Representing inter-relationships in data with Chord diagrams in R

Chord Diagrams: Gotta Catch 'Em All!

Acanthophyllia
library(circlize)
library(chorddiag)
library(tidyverse)

I’ve noticed Chord diagrams to be growing in popularity recently, and mostly by people utilizing Python or Flourish. Taking this as inspiration, I had hoped to do the same using R.

The circlize package is fairly straightforward, especially with its detailed documentation, but I often prefer the interactivity other methods offer. Chord diagrams quickly produce too much information and being able to browse individual Chords goes a long way in producing an effective presentation. Another alternative is with Plotly, but it requires a fair amount of effort. I had also recently learned that Bokeh can also produce these.
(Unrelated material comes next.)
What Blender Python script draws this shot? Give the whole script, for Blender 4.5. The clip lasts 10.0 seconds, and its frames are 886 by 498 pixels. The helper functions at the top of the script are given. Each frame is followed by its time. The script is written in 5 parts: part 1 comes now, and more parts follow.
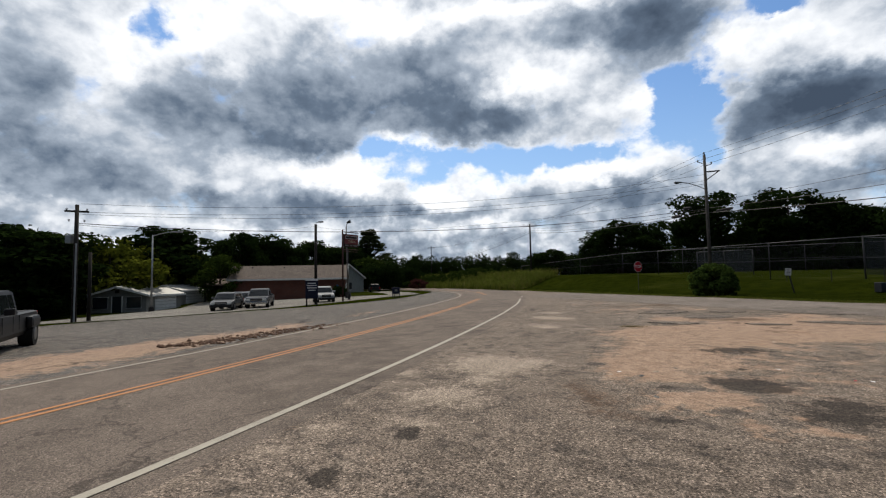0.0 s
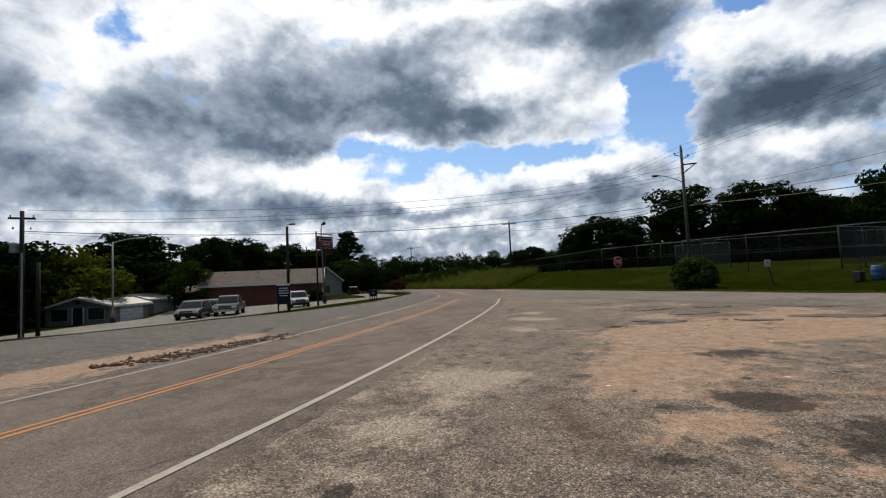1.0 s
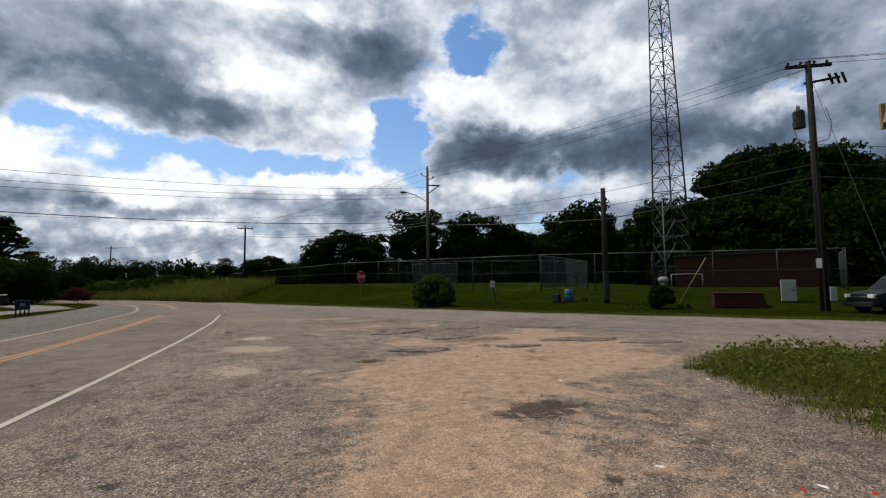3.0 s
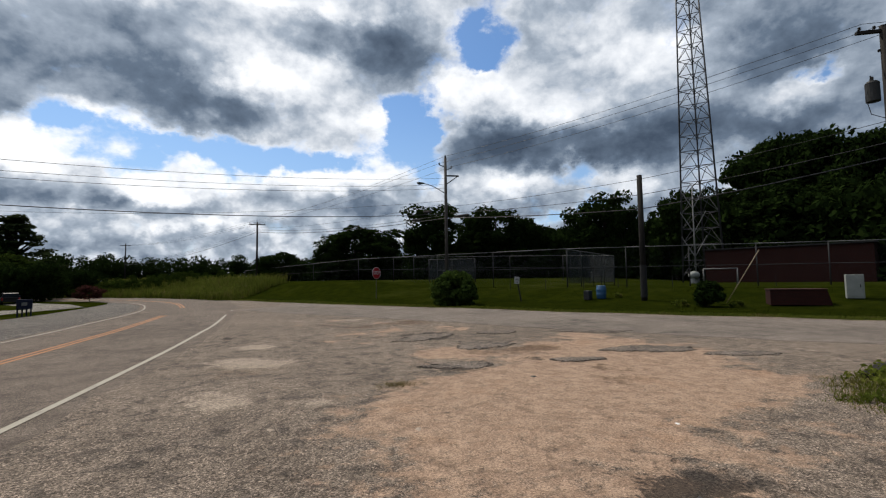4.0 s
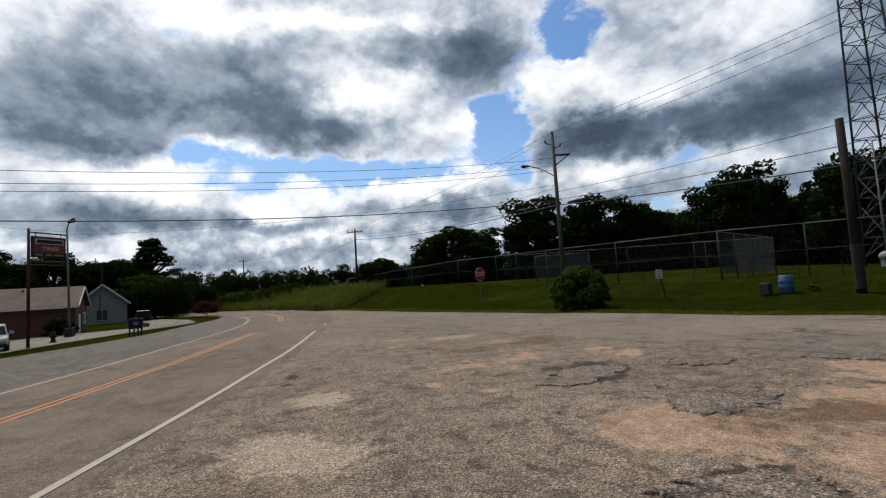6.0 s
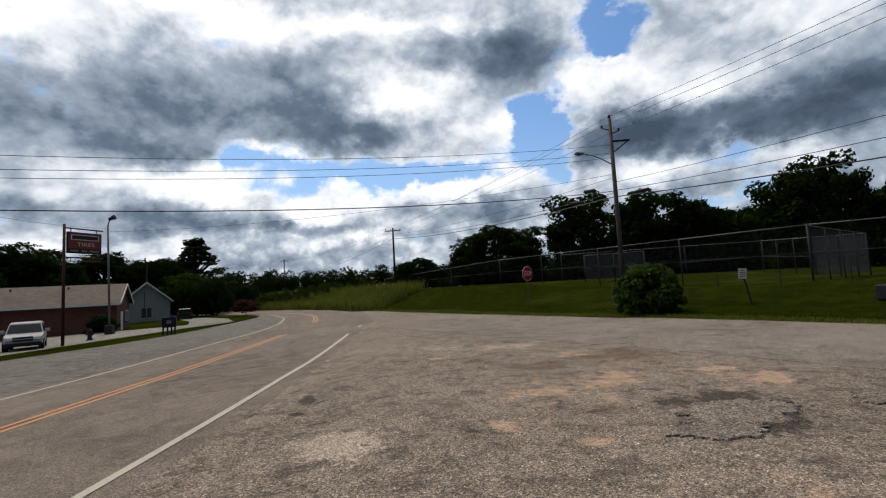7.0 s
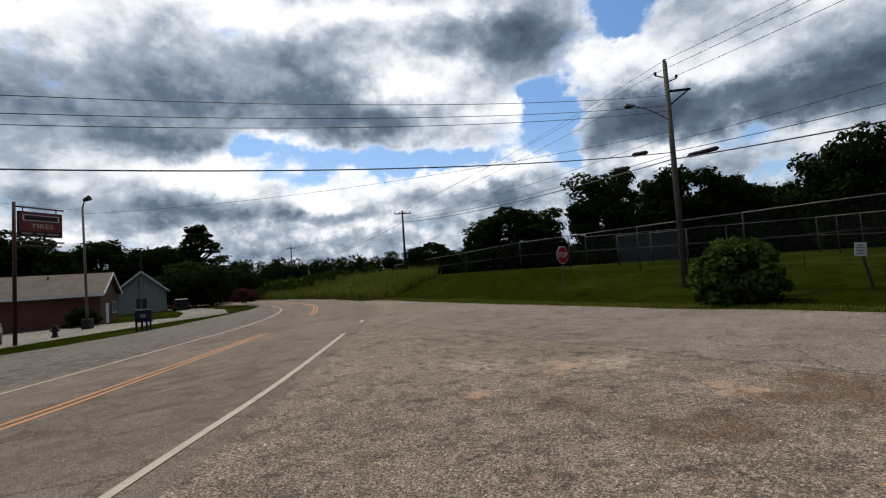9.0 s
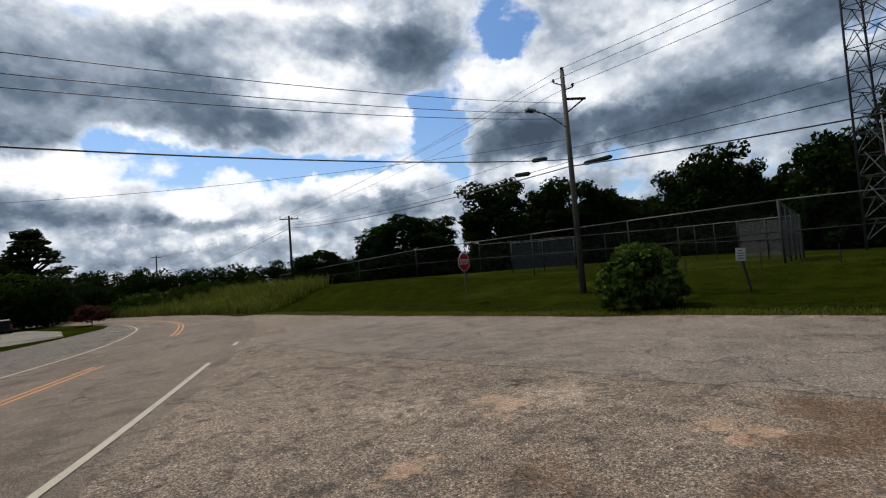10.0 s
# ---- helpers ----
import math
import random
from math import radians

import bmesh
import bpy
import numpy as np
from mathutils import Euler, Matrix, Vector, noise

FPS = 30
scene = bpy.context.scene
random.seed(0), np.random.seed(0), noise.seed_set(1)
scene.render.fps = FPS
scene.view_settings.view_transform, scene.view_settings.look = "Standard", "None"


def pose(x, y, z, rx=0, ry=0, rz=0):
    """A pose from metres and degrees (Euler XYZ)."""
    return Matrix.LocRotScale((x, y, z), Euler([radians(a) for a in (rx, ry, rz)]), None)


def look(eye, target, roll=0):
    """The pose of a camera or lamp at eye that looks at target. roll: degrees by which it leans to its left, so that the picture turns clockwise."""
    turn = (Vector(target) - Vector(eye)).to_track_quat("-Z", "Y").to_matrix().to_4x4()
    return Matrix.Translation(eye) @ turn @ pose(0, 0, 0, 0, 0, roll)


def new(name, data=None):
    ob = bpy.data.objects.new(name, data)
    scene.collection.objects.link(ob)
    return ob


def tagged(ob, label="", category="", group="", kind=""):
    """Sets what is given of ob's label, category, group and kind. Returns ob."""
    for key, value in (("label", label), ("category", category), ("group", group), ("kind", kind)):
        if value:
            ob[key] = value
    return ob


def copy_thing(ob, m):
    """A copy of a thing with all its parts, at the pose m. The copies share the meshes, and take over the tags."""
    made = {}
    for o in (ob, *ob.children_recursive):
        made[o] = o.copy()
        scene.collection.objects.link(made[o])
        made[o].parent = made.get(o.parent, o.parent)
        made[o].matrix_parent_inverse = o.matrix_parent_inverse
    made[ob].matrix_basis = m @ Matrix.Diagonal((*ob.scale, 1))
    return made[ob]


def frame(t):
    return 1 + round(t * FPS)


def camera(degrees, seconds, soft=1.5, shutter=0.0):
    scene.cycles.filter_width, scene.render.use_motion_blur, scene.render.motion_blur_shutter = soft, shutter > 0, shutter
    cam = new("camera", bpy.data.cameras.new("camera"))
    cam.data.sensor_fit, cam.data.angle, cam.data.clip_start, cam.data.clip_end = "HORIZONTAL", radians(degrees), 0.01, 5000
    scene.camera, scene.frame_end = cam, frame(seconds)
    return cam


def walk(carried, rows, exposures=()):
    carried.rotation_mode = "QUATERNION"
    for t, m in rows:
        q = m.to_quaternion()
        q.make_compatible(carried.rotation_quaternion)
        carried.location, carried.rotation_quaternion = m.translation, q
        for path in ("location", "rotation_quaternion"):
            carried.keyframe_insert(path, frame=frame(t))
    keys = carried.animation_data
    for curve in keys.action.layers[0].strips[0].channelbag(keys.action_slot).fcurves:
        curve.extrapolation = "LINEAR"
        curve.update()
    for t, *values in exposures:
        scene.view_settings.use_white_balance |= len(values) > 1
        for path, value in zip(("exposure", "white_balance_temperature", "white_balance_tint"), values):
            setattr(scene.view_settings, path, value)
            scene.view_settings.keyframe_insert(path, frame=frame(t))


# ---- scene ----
cam = camera(87.7, 10.0, 1.2)
PATH = [
    (0, (-0.193, -3.306, 1.647), (-0.372, -1.318, 1.776), -1.1),
    (0.5, (-0.089, -2.817, 1.659), (-0.343, -0.839, 1.808), -2.2),
    (1, (0.06, -2.078, 1.694), (-0.037, -0.084, 1.82), -2.7),
    (1.5, (0.244, -1.13, 1.66), (0.367, 0.862, 1.782), -2.9),
    (2, (0.428, -0.173, 1.668), (0.902, 1.766, 1.798), -1.8),
    (2.5, (0.7, 0.911, 1.677), (1.535, 2.723, 1.818), -1.1),
    (2.7, (0.77, 1.392, 1.666), (1.732, 3.139, 1.819), -0.5),
    (3.8, (1.413, 3.968, 1.72), (2.321, 5.744, 1.866), -0.8),
    (4, (1.54, 4.454, 1.733), (2.445, 6.233, 1.869), -0.8),
    (4.5, (1.898, 5.73, 1.742), (2.77, 7.525, 1.874), -1.1),
    (5, (2.216, 7.005, 1.75), (3.057, 8.815, 1.881), -1.5),
    (5.5, (2.501, 8.195, 1.78), (3.183, 10.069, 1.927), -2.7),
    (6, (2.753, 9.497, 1.824), (3.273, 11.422, 1.979), -3.6),
    (6.2, (2.804, 10.056, 1.845), (3.269, 11.995, 2.003), -3.6),
    (7.3, (3.071, 12.915, 1.709), (3.419, 14.877, 1.879), -3.1),
    (7.5, (3.113, 13.443, 1.701), (3.454, 15.407, 1.861), -3.1),
    (8, (3.174, 14.779, 1.689), (3.514, 16.744, 1.833), -2.9),
    (8.5, (3.256, 16.052, 1.657), (3.59, 18.02, 1.786), -3.1),
    (9, (3.396, 17.212, 1.675), (3.712, 19.184, 1.792), -3.7),
    (9.5, (3.488, 18.288, 1.695), (3.903, 20.242, 1.802), -4.0),
    (10, (3.59, 19.328, 1.731), (4.356, 21.171, 1.851), -4.6),
]
walk(cam, [(t, look(eye, target, roll)) for t, eye, target, roll in PATH])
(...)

For the showcase data I’ll stick with a Pokemon dataset that I’ve seen used for various visualizations. The dataset in question is here, but another equally interesting dataset is here

The goal is to demonstrate the relationship (flow) between the primary and secondary type sets.

library(circlize)
library(chorddiag)
# The following libraries are used for
# quickly producing an adjacency matrix
library(igraph)
library(tidygraph)
# Quick cleaning of the data
# Removing Mega's and Forme duplications
pokemon <- 
  pokemon_data %>% 
  filter(str_detect(Name,"Mega ",
                    negate = TRUE)) %>%
  filter(!duplicated(`#`))

# To quickly plot in Circlize you need
# to form the data into a frequency table
pokecount <-
  pokemon %>%
  count(`Type 1`,`Type 2`, sort = TRUE) %>%
  mutate(`Type 2` = coalesce(`Type 2`,`Type 1`))

circlize::chordDiagram(pokecount)

Looking at the above, I think the “too much information” approach is demonstrated fairly well.

However, I did find a package to accomplish this that I’ve become rather fond of: chorddiag.

The chorddiag package isn’t hosted on CRAN, but you can find it on github here. The gist of chorddiag is that it allows you to create interactive chord diagrams by way of the JavaScript visualization library D3 (http://d3js.org). It works from within R using the htmlwidgets interfacing framework.

To use the default plotting function we will need an adjacency matrix rather than a frequency table. I did this the manual way at first:

pokecount_mat <- 
  pokecount %>%
  pivot_wider(names_from = 'Type 2',
              values_from = n) %>%
  replace(is.na(.),0)

pokecount_mat <- 
  pokecount_mat[c("Type 1",pokecount_mat %>% 
                                   select("Type 1") %>%
                                   unique() %>% 
                                   as.matrix %>%
                                   as.character())]
pokecount_mat <-
  pokecount_mat %>%
  column_to_rownames("Type 1") %>%
  as.matrix()


chorddiag::chorddiag(pokecount_mat)

Though I had also found there is also a more automated way using igraph and tidygraph:

# Using igraph and tidygraph to reshape
pokecount %>%
  tidygraph::as_tbl_graph() %>%
  igraph::as_adjacency_matrix(attr = "n") %>%
  # chorddiag requires a matrix, not a tibble
  as.matrix() %>%
  chorddiag::chorddiag()

Talk about an efficient work flow! Comparing the two I think it becomes strikingly clear how much interactivity adds to this plot. Of course interactivity isn’t always feasible for every medium, and that is where working off of circlize would likely have a distinct advantage.